Today's Yummies Today’s harvest included the last persimmons and first celery, chard, Lacinata kale, Red Russion kale, and spinach along with lots of lettuce. The cilantro and parsley are still too tiny to harvest, but they’re developing nicely. My husband prefers his chard and kale raw in salads, whereas I love them sautéed with garlic, leeks, and mushrooms. Remember to harvest leaf crops such as lettuce and spinach by removing only the outer leaves. Toss the outer ones that have been munched or are too old, and leave the two or three tiny center leaves to develop further. Thus, the plant continues growing -- and you continue harvesting -- throughout the season until spring warmth causes the plant to go to seed. By then, you'll soon be harvesting spring-sown or transplanted greens to supply your salads.
Live Holiday Trees If you plan to decorate a live holiday tree indoors and then move or plant it outdoors afterwards, choose a smaller size of tree, as it'll adapt to its new home better than a more mature one. After you bring the tree home, water it well and store it in an unheated garage or outbuilding for two or three days as a "half-way spot" till you move it indoors. Keep the rootball moist and the boughs misted.

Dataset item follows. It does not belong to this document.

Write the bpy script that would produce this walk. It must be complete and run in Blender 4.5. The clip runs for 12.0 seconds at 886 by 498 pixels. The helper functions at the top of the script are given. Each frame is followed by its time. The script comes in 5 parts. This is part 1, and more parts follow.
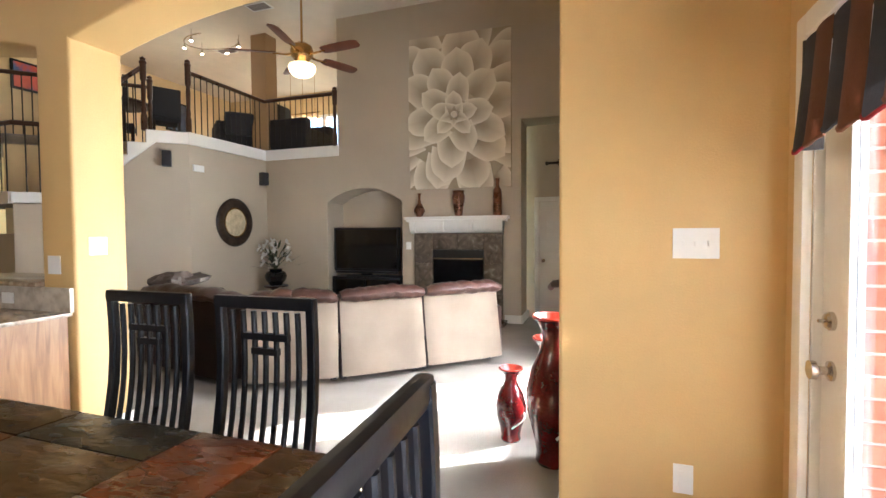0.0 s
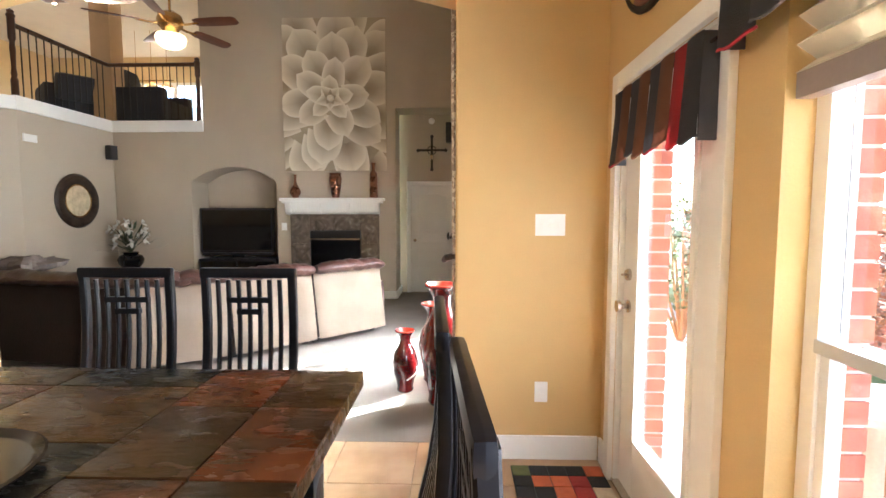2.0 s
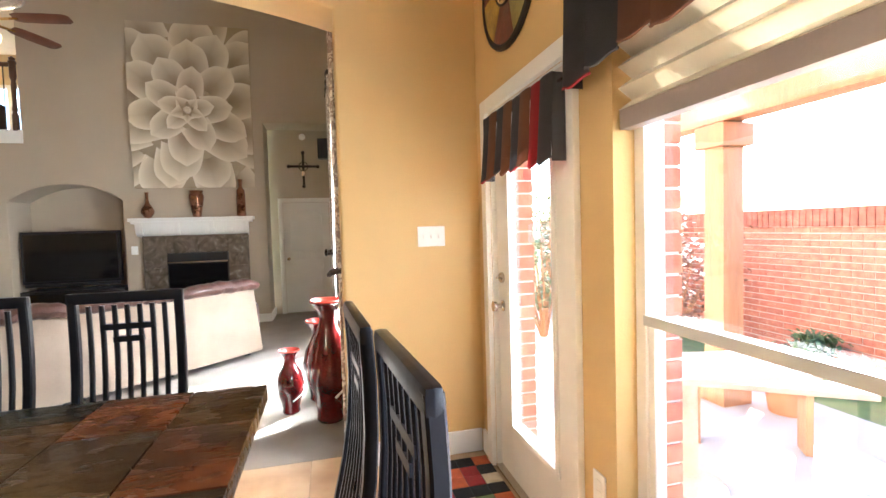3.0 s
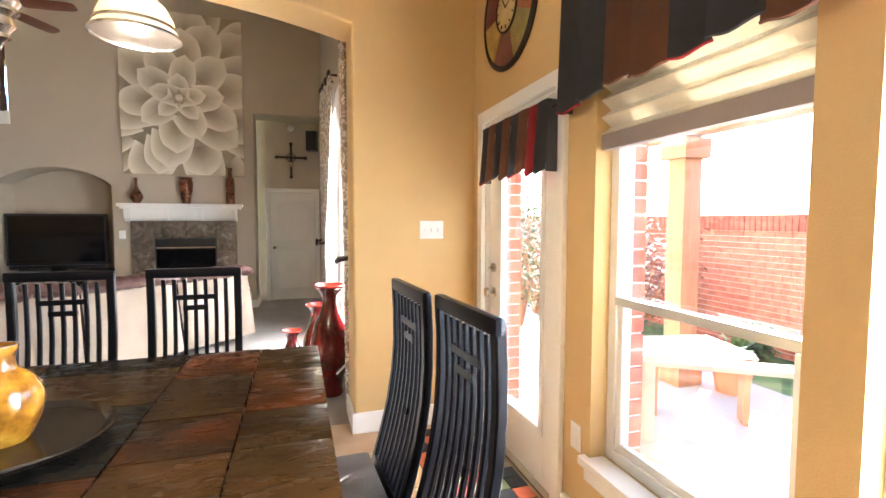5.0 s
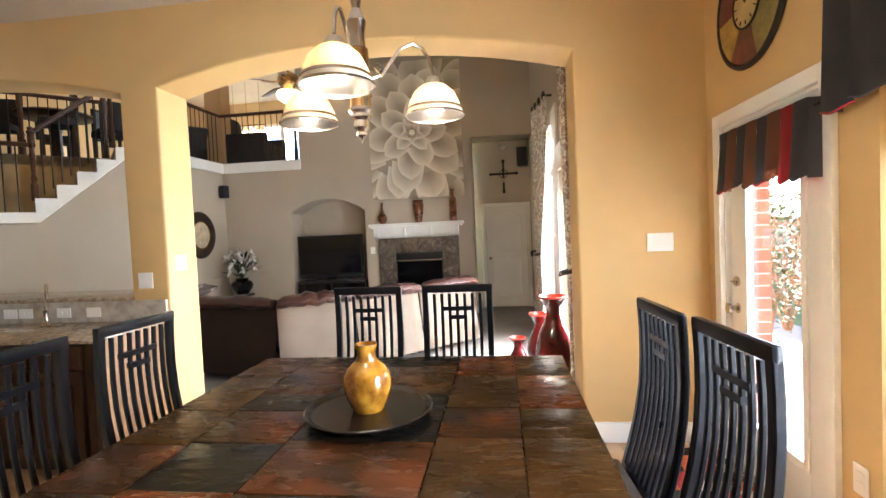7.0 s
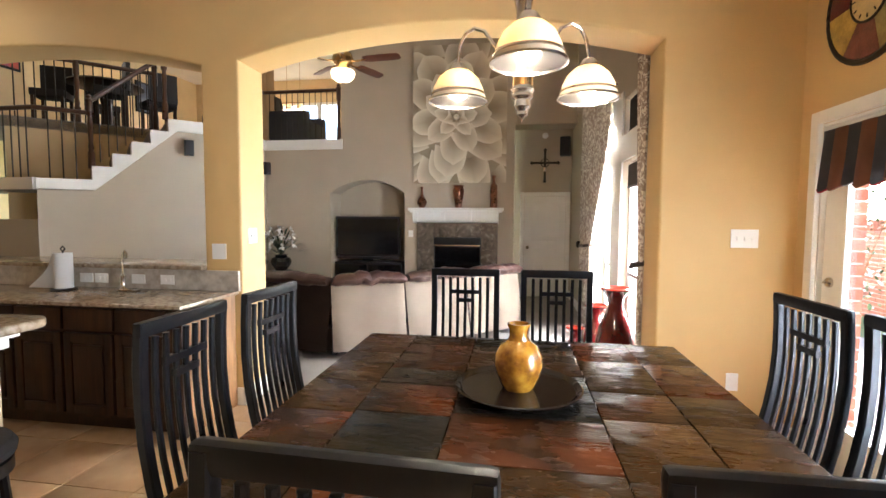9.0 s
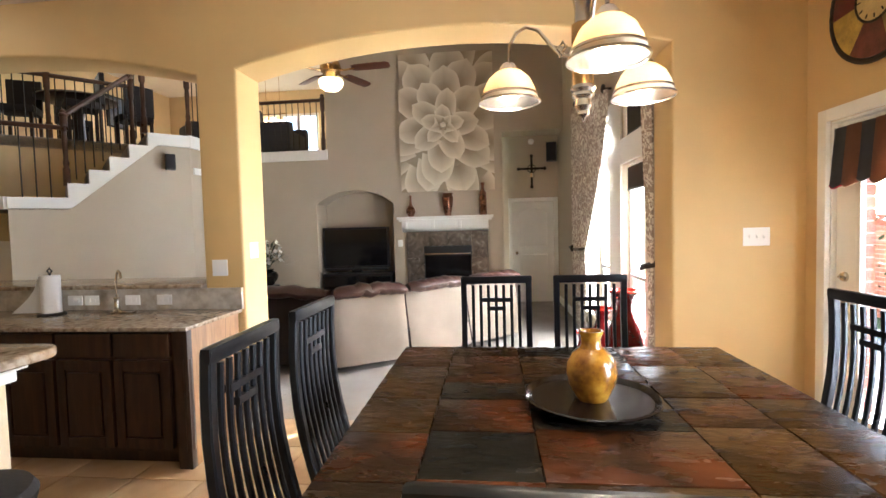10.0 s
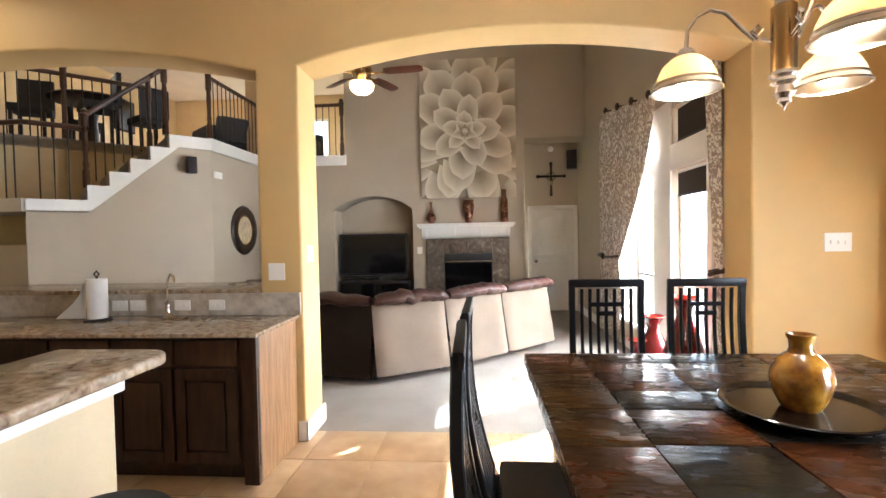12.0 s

Once the tree is in place indoors away from heating vents or fireplaces, either water it directly or scatter ice cubes around the soil surface to slowly seep down into the entire root ball. Limit its time indoors to a maximum of seven days; fewer if the house is very warm. Then move the tree outside again to that half-way spot, garage, shed, or protected spot for at least two weeks before moving or planting it in the open. The longer you enjoy the tree in the warm house, the longer it will need to readapt to outdoor conditions.